At that time, I was struggling with debilitating scoliosis that deformed my body to the point that my own classmates came up to me curious about that. On vacations I would be in so much agonizing pain that it made me feel like I was burning alive. And yet, because my family wanted an easy answer, they just called me lazy. Of course, I believed them. Because I trusted them, so why would I think critically? I would eventually get scoliosis surgery, so that has a happy ending.
In high school, my family called me picky. And I figured that it was true, since I didn't eat much. But again, the truth was far more sinister. I'm not a therapist so I'm not going to claim I know what eating disorders are like, but my eating habits made me miserable. I starved myself because I was too scared to try anything new. I would have one or two thoughts circling through my head every time I thought about it. I would go, "If I don't like it then it'll be a waste of food." or "If I don't like it then it'll be a waste of food AND money." I only had a few select comfort foods that I would retreat to, and if I was hungry after not eating anything at school I would swallow my saliva and trick my brain into thinking I had eaten.

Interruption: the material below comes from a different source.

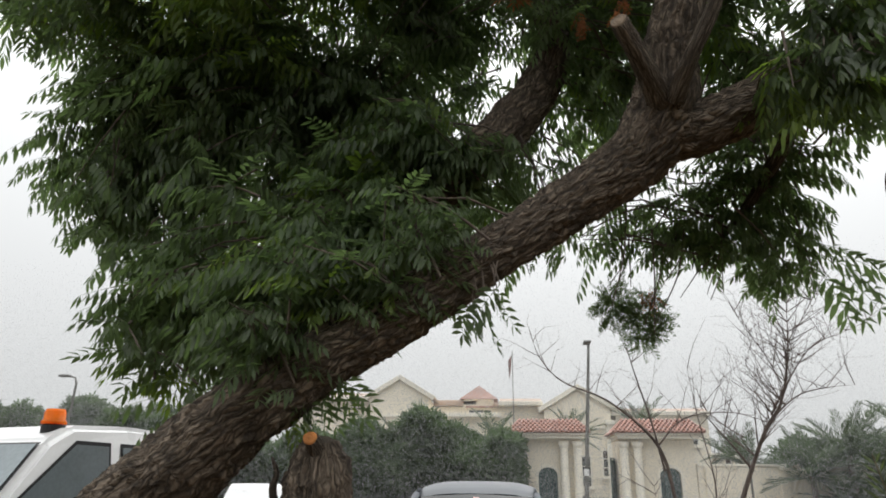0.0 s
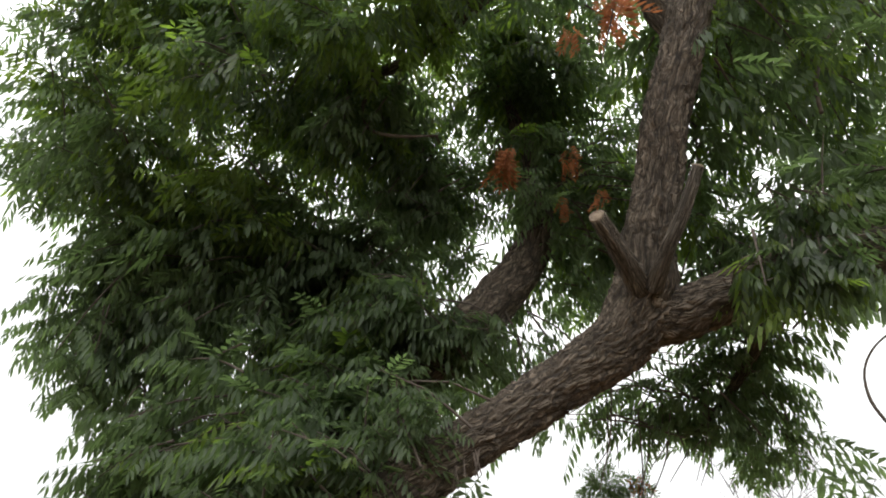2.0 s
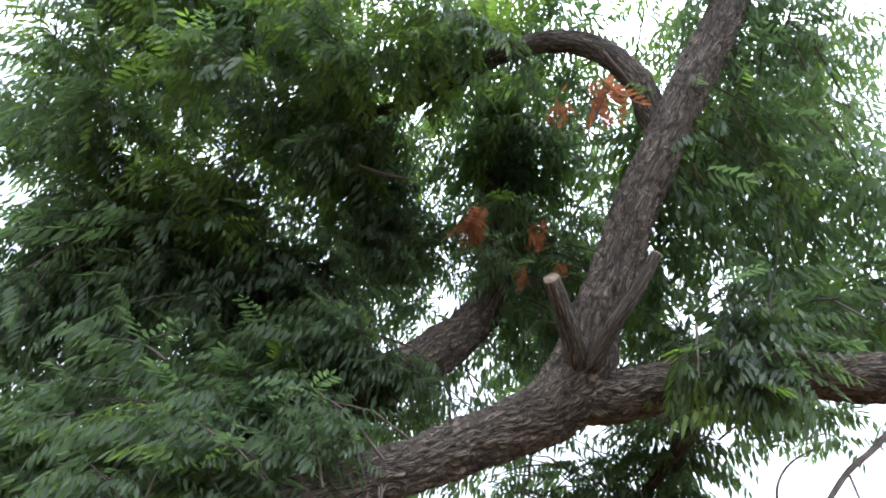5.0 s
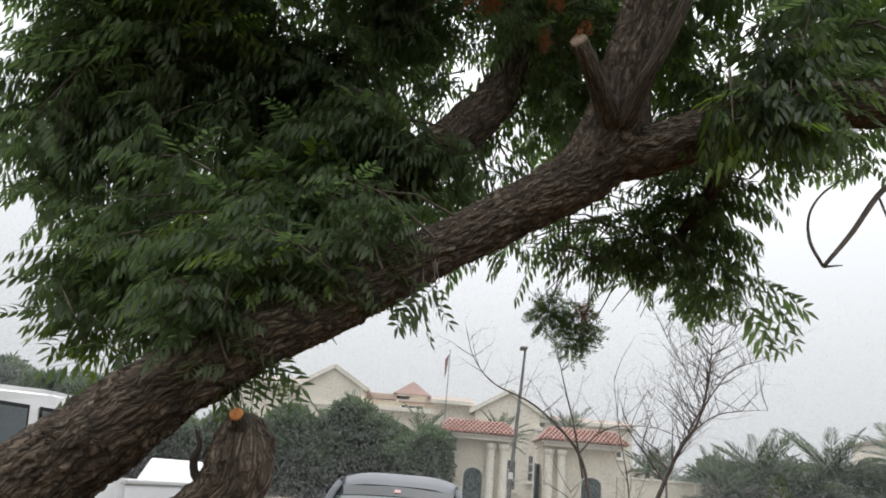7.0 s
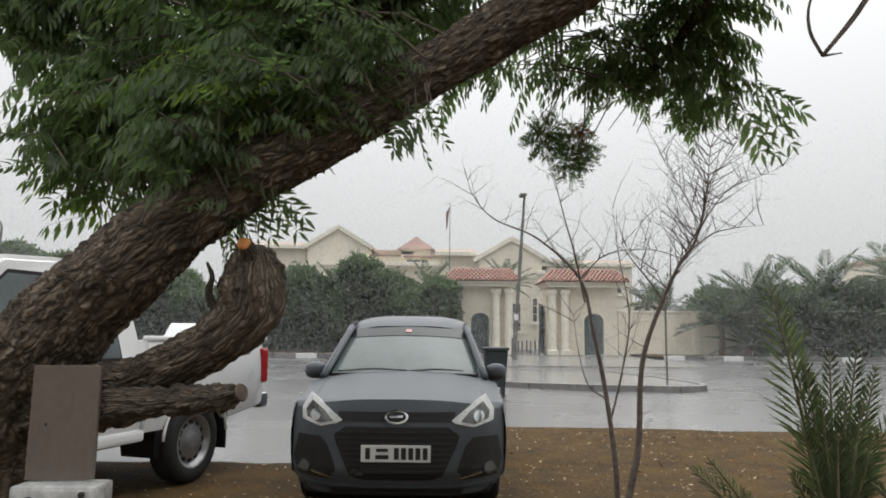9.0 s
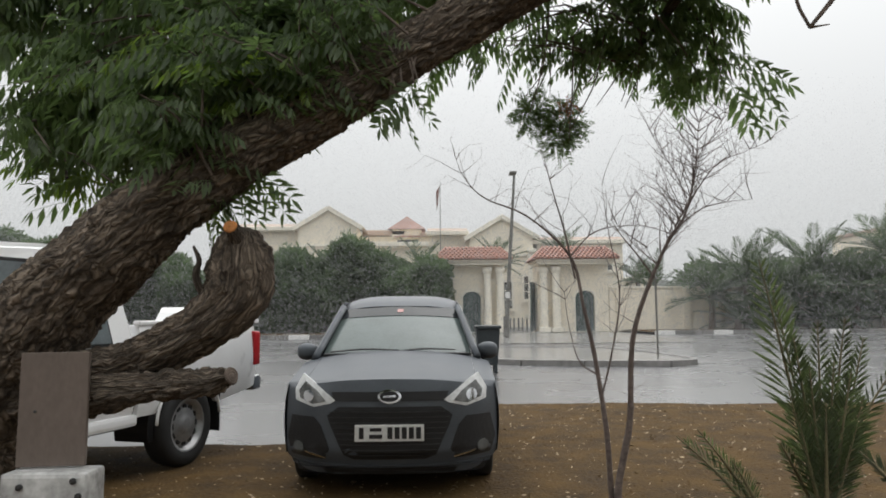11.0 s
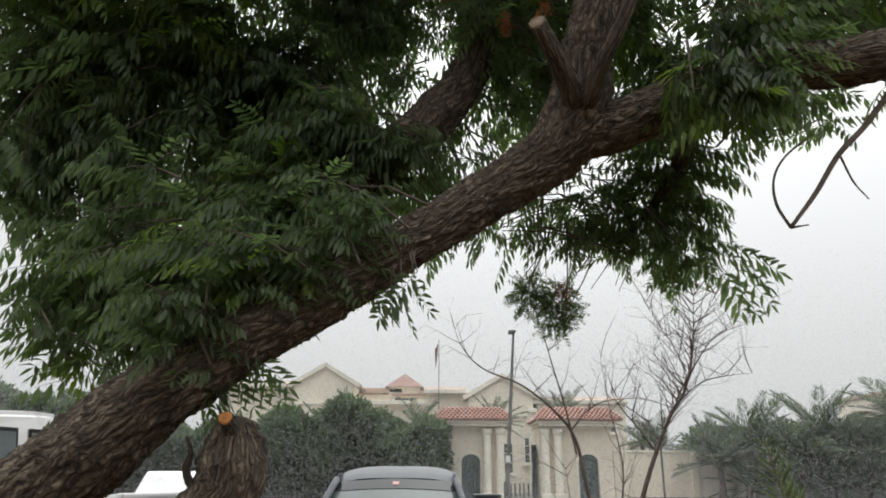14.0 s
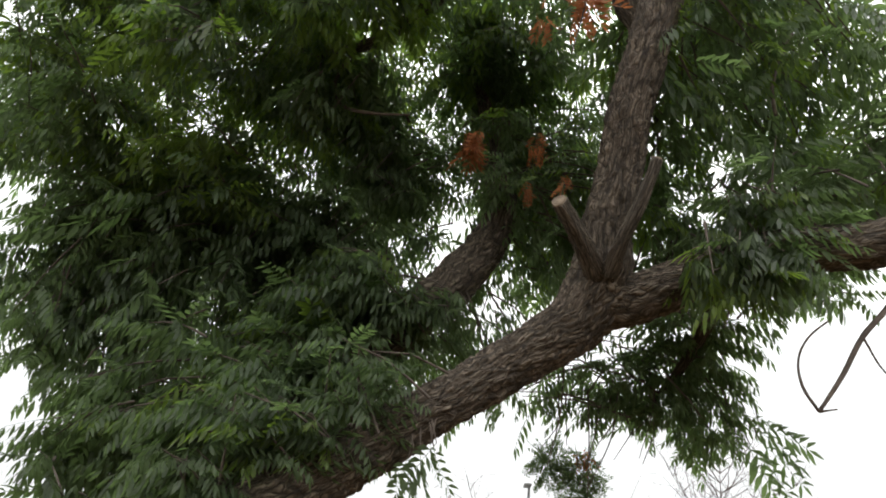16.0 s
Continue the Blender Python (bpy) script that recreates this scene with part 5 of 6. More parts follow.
def villa():
    h = thing("villa", (0, 58, 0.3), "two-storey cream villa with gabled bays and red tile roofs", "house")
    gable_bay(h, 3.0, 8.15, -0.9, 7.35, 8.95, 6)
    gable_bay(h, -10.95, -6.2, -0.9, 8.25, 9.75, 6)
    part("wall", boxes(((12.1, 3, 3.5), (7.0, 7, 7.0)), ), M_CREAM, h)
    part("wall", boxes(((-3.3, 1.6, 3.4), (5.8, 3.2, 6.8))), M_CREAM, h)
    part("wall", boxes(((1.3, 2.0, 3.85), (3.4, 4.0, 7.7))), M_CREAM, h)
    part("wall", boxes(((-1.8, 6.5, 4.0), (8.8, 5.0, 8.0))), M_CREAM, h)
    part("wall", boxes(((-14.0, 3.5, 4.1), (6.1, 7, 8.2)), ), M_CREAM, h)
    part("lower_wing", boxes(((17.0, 2.5, 1.9), (3.2, 5, 3.8)), ), M_CREAM, h)
    for x, w, z in ((12.0, 7.7, 6.95), (-3.3, 5.9, 6.85), (1.2, 3.5, 7.75), (-14, 6.3, 8.2), (17.0, 3.6, 3.85)):
        part("parapet", boxes(((x, -0.45 if z > 4 else 0.0, z), (w, 0.7, 0.34)), bevel=0.05), M_CREAMTRIM, h)
    for x, w, z in ((12.0, 7.4, 7.1), (1.2, 3.3, 7.9), (-14, 6.1, 8.35)):
        bm = prism([(-0.6, 0), (0.5, 0.36), (4, 0.36), (4, 0)], "x", x - w / 2, x + w / 2)
        bmesh.ops.translate(bm, verts=bm.verts, vec=(0, 0, z))
        part("roof", bm, M_TILEFAR, h, "red tile roof with rain haze in its colour")
    # turret behind with a pyramid roof
    part("turret", boxes(((-2.3, 5.0, 8.2), (2.6, 2.6, 0.8))), M_CREAM, h)
    part("roof", boxes(((-4.3, 5.6, 8.3), (3.8, 3.8, 0.5)), ((0.6, 5.6, 8.15), (3.6, 3.8, 0.35)), bevel=0.1), M_TILEFAR, h, "red tile roof with rain haze in its colour")
    bm = bmesh.new()
    base = [bm.verts.new(p) for p in ((-3.95, 3.4, 8.6), (-0.65, 3.4, 8.6), (-0.65, 6.7, 8.6), (-3.95, 6.7, 8.6))]
    top = bm.verts.new((-2.3, 5.05, 9.95))
    bm.faces.new(base[::-1])
    for i in range(4):
        bm.faces.new((base[i], base[(i + 1) % 4], top))
    part("turret_roof", bm, M_TURRET, h, "red pyramid tile roof")
    part("roof_ledge", boxes(((-2.2, 3.75, 7.95), (2.4, 0.6, 0.14)), bevel=0.03), M_TURRET, h)
    window(h, -2.2, 4.0, 7.45, 1.9, 0.55, 3, 1)
    for x, z, w, hh in ((5.55, 5.6, 0.9, 1.2), (8.0, 3.2, 1.3, 1.9), (12.0, 5.3, 1.3, 1.5), (14.2, 5.3, 1.0, 1.4), (-8.5, 5.3, 1.4, 1.5), (1.4, 5.6, 1.1, 1.3), (10.5, 2.4, 1.2, 1.6), (5.6, 2.6, 1.6, 2.2)):
        window(h, x, -0.9 if (2.5 < x < 8.6 or -11.6 < x < -5) else -0.5 if x > 8.6 else 0.0, z, w, hh)
    for x in (3.1, 8.0):
        part("pilaster", boxes(((x, -1.05, 3.2), (0.6, 0.32, 6.4)), ((x, -1.1, 6.2), (0.8, 0.5, 0.3)), ((x, -1.1, 0.3), (0.8, 0.5, 0.6)), bevel=0.03), M_CREAMTRIM, h)
    part("roof_rail", boxes(*[((15.8 + 0.3 * i, 0.4, 4.5), (0.05, 0.05, 0.9)) for i in range(8)], ((16.9, 0.4, 4.95), (2.4, 0.06, 0.06))), M_IRON, h)
    flag = thing("flagpole", (0.62, 57.2, 0.3), "thin flagpole with a furled flag above the villa roof", "flagpole")
    part("pole", spun_z([(0, 0), (0.045, 0), (0.03, 11.9), (0, 11.95)], 10, (0, 0)), M_POLE, flag)
    part("flag", grid_sheet(lambda u, t: (-0.05 - 0.30 * u * (0.4 + 0.6 * t) - 0.12 * (1 - t), 0.05 * math.sin(9 * u + 3 * t), 11.6 - 1.5 * (1 - t) - 0.5 * u), lin(0, 1, 8), lin(0, 1, 10), 0.01), M_FLAG, flag)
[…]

And yet, my family thought I was picky and tried to get me to eat by constantly pointing it out. I ONLY started to eat because I finally had this dawning realization of: "Oh, I'm miserable like this." And I wanted to change that. But even after I tried something for the first time, that fear didn't go away. I had to constantly work through the intrusive thoughts and irrational paranoia.
I don't really know where I was going with this? But I had the thought of my family's assumptions causing me some extremely negative patterns throughout my early life, some of which I'm still working through. I guess one thing that can be taken away from this is that children tend to go through so much that adults, for whatever reason or another, just aren't aware of.